古から培われた先人の「ものづくり精神」が、この「模型の世界首都・静岡」を築き上げ、今日のものづくり産業の発展につながっています。「静岡市プラモデル化計画」では、そのものづくり精神をさらに磨き上げ、より一層、求心力のある「模型の世界首都・静岡」を実現し、街を活性化させ、次世代につなげていくことを目指しています。
かつては国際競争力でも優位に立ち、日本経済をけん引してきたものづくり産業は成熟期を迎え、今では若者のものづくり離れ、人材不足、後継者不足等が顕在化しています。そのような中、プラモデルを通して、我が国を支える若者に対し、ものづくりの楽しさ・素晴らしさ・魅力を伝えるとともに将来のキャリア即ち「生き方」の一つとして考えていただく、きっかけを提供していきます。
そして、静岡市プラモデル化計画を推進することにより、本市のものづくりの象徴であるプラモデル産業を核として、様々なものづくり産業の活性化につなげていきたいです。それに向け、まずは、市内外の皆様が「静岡ってプラモデルのまちでしょ」と連想できるよう「静岡市=プラモデル」の意識を醸成していきます。この取り組みは、行政だけでは到底成り立つものではありません。住民、企業、教育など市内外の皆様の協力なしには進むことのできない事業です。
この記事が、プラモデルを通じた、静岡市と皆様と新たな関係の始まりになるきっかけに少しでもなれば幸いです。ぜひ一緒に「静岡市プラモデル化計画」を進めていきましょう!
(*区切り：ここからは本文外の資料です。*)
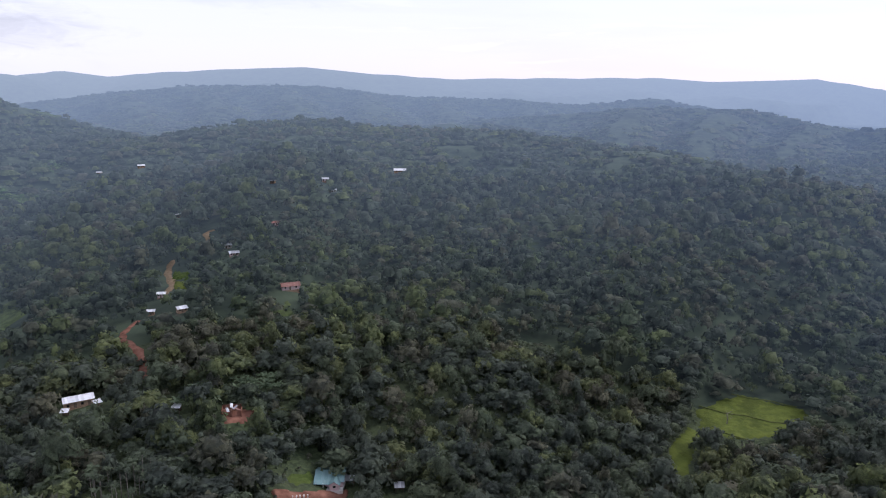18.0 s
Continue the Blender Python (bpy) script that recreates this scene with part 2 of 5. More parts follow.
glade(1092, 928, 53, 186, 5.42, "grass")
track("red", 4.6, [(-274, 8), (-266, 7), (-254, 5), (-243, 8)])
track("red", 3.2, [(-259, -44), (-256, -30), (-256, -16), (-254, 5)])
track("red", 3.0, [(-176, 190), (-173, 180), (-165, 165), (-158, 151)])
track("tan", 2.6, [(-246, -80), (-246, -68), (-252, -56)])
track("tan", 3.0, [(-609, -6), (-579, 1), (-550, 2)])
track("tan", 4.0, [(-57, -385), (-66, -402), (-69, -431), (-77, -460)])
track("tan", 4.0, [(-96, -458), (-103, -463), (-106, -496), (-113, -500)])
track("red", 3.5, [(-34, -286), (-36, -304), (-37, -322), (-33, -341), (-36, -352), (-47, -364)])
track("tan", 2.2, [(100, -294), (102, -309), (115, -321), (126, -329), (127, -344), (126, -365), (133, -382), (134, -404), (139, -419), (142, -444)])
track("tan", 2.2, [(90, -379), (85, -366), (79, -349), (72, -334)])
track("tan", 0.7, [(152, -69), (171, -75), (187, -86), (207, -92), (226, -86), (257, -85), (273, -86), (304, -76), (318, -64), (331, -61), (353, -61)])
track("tan", 0.8, [(185, 21), (187, 7), (184, 0)])
track("river", 12.0, [(212, 966), (247, 1032), (272, 1050)])
track("river", 12.0, [(142, 544), (150, 531), (160, 520)])
track("river", 5.0, [(-413, 205), (-407, 216), (-415, 231)])
track("tan", 2.2, [(83, -385), (72, -380), (63, -374)])
PLOTS.append((-82, -209, 6.5))
clearing(-80, -203, 8, 12, 2.77)
PLOTS.append((-88, -206, 2.8))
clearing(-86, -201, 5, 9, 2.74)
PLOTS.append((-101, -194, 2.9))
clearing(-98, -189, 5, 9, 2.66)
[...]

宮澤さん貴重なお話ありがとうございました!筆者はこれまでプラモデルに触ってきたことはありませんでしたがお話を伺う内にどんどんと興味が湧いていき、今度実際にプラモデルを作ってみようと思いました!また私たち市民もプロジェクトに参加して一緒に街を作り上げていくというシティプロモーション面白いですね。これからどんなモニュメントが出来て、コラボがあるのかとても楽しみです!静岡市を訪れた際はプラモニュメントを見て、ワクワク、ドキドキしてみてくださいね!